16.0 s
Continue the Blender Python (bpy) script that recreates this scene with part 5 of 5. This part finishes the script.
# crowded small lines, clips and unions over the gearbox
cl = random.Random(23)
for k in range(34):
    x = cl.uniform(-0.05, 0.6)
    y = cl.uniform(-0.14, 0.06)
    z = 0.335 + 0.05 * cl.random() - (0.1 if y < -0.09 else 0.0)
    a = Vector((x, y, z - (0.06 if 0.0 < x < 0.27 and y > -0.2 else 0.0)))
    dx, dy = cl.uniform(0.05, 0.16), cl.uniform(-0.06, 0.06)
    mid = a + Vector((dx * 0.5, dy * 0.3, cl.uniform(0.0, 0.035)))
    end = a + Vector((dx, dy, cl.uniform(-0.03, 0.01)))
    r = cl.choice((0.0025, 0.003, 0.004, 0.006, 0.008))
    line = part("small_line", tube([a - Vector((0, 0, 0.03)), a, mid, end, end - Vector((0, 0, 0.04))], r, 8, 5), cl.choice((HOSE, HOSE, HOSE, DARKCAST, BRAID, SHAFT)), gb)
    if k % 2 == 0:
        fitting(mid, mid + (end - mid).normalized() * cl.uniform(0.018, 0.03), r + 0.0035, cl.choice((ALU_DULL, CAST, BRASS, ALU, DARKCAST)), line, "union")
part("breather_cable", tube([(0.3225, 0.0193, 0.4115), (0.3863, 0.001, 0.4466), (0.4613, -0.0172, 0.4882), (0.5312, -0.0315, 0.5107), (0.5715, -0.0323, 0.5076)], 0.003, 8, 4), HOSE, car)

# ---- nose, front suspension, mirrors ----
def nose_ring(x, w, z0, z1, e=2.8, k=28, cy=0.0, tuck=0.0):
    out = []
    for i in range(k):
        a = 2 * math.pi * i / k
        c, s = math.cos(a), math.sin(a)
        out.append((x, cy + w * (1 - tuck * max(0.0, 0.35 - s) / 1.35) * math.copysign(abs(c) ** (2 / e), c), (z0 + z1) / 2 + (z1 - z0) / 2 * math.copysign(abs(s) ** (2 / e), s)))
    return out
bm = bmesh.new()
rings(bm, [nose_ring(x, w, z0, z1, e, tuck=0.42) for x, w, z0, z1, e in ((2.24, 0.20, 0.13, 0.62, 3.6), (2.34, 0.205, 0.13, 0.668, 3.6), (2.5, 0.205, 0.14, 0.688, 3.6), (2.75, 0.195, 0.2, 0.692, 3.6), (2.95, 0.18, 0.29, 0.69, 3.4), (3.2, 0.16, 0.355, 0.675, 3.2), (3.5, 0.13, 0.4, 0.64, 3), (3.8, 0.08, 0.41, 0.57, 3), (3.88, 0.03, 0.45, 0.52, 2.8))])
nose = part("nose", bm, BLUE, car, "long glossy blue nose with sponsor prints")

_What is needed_
Output the lines above verbatim and in full.

_Exercise response_
16.0 s
Continue the Blender Python (bpy) script that recreates this scene with part 5 of 5. This part finishes the script.
# crowded small lines, clips and unions over the gearbox
cl = random.Random(23)
for k in range(34):
    x = cl.uniform(-0.05, 0.6)
    y = cl.uniform(-0.14, 0.06)
    z = 0.335 + 0.05 * cl.random() - (0.1 if y < -0.09 else 0.0)
    a = Vector((x, y, z - (0.06 if 0.0 < x < 0.27 and y > -0.2 else 0.0)))
    dx, dy = cl.uniform(0.05, 0.16), cl.uniform(-0.06, 0.06)
    mid = a + Vector((dx * 0.5, dy * 0.3, cl.uniform(0.0, 0.035)))
    end = a + Vector((dx, dy, cl.uniform(-0.03, 0.01)))
    r = cl.choice((0.0025, 0.003, 0.004, 0.006, 0.008))
    line = part("small_line", tube([a - Vector((0, 0, 0.03)), a, mid, end, end - Vector((0, 0, 0.04))], r, 8, 5), cl.choice((HOSE, HOSE, HOSE, DARKCAST, BRAID, SHAFT)), gb)
    if k % 2 == 0:
        fitting(mid, mid + (end - mid).normalized() * cl.uniform(0.018, 0.03), r + 0.0035, cl.choice((ALU_DULL, CAST, BRASS, ALU, DARKCAST)), line, "union")
part("breather_cable", tube([(0.3225, 0.0193, 0.4115), (0.3863, 0.001, 0.4466), (0.4613, -0.0172, 0.4882), (0.5312, -0.0315, 0.5107), (0.5715, -0.0323, 0.5076)], 0.003, 8, 4), HOSE, car)

# ---- nose, front suspension, mirrors ----
def nose_ring(x, w, z0, z1, e=2.8, k=28, cy=0.0, tuck=0.0):
    out = []
    for i in range(k):
        a = 2 * math.pi * i / k
        c, s = math.cos(a), math.sin(a)
        out.append((x, cy + w * (1 - tuck * max(0.0, 0.35 - s) / 1.35) * math.copysign(abs(c) ** (2 / e), c), (z0 + z1) / 2 + (z1 - z0) / 2 * math.copysign(abs(s) ** (2 / e), s)))
    return out
bm = bmesh.new()
rings(bm, [nose_ring(x, w, z0, z1, e, tuck=0.42) for x, w, z0, z1, e in ((2.24, 0.20, 0.13, 0.62, 3.6), (2.34, 0.205, 0.13, 0.668, 3.6), (2.5, 0.205, 0.14, 0.688, 3.6), (2.75, 0.195, 0.2, 0.692, 3.6), (2.95, 0.18, 0.29, 0.69, 3.4), (3.2, 0.16, 0.355, 0.675, 3.2), (3.5, 0.13, 0.4, 0.64, 3), (3.8, 0.08, 0.41, 0.57, 3), (3.88, 0.03, 0.45, 0.52, 2.8))])
nose = part("nose", bm, BLUE, car, "long glossy blue nose with sponsor prints")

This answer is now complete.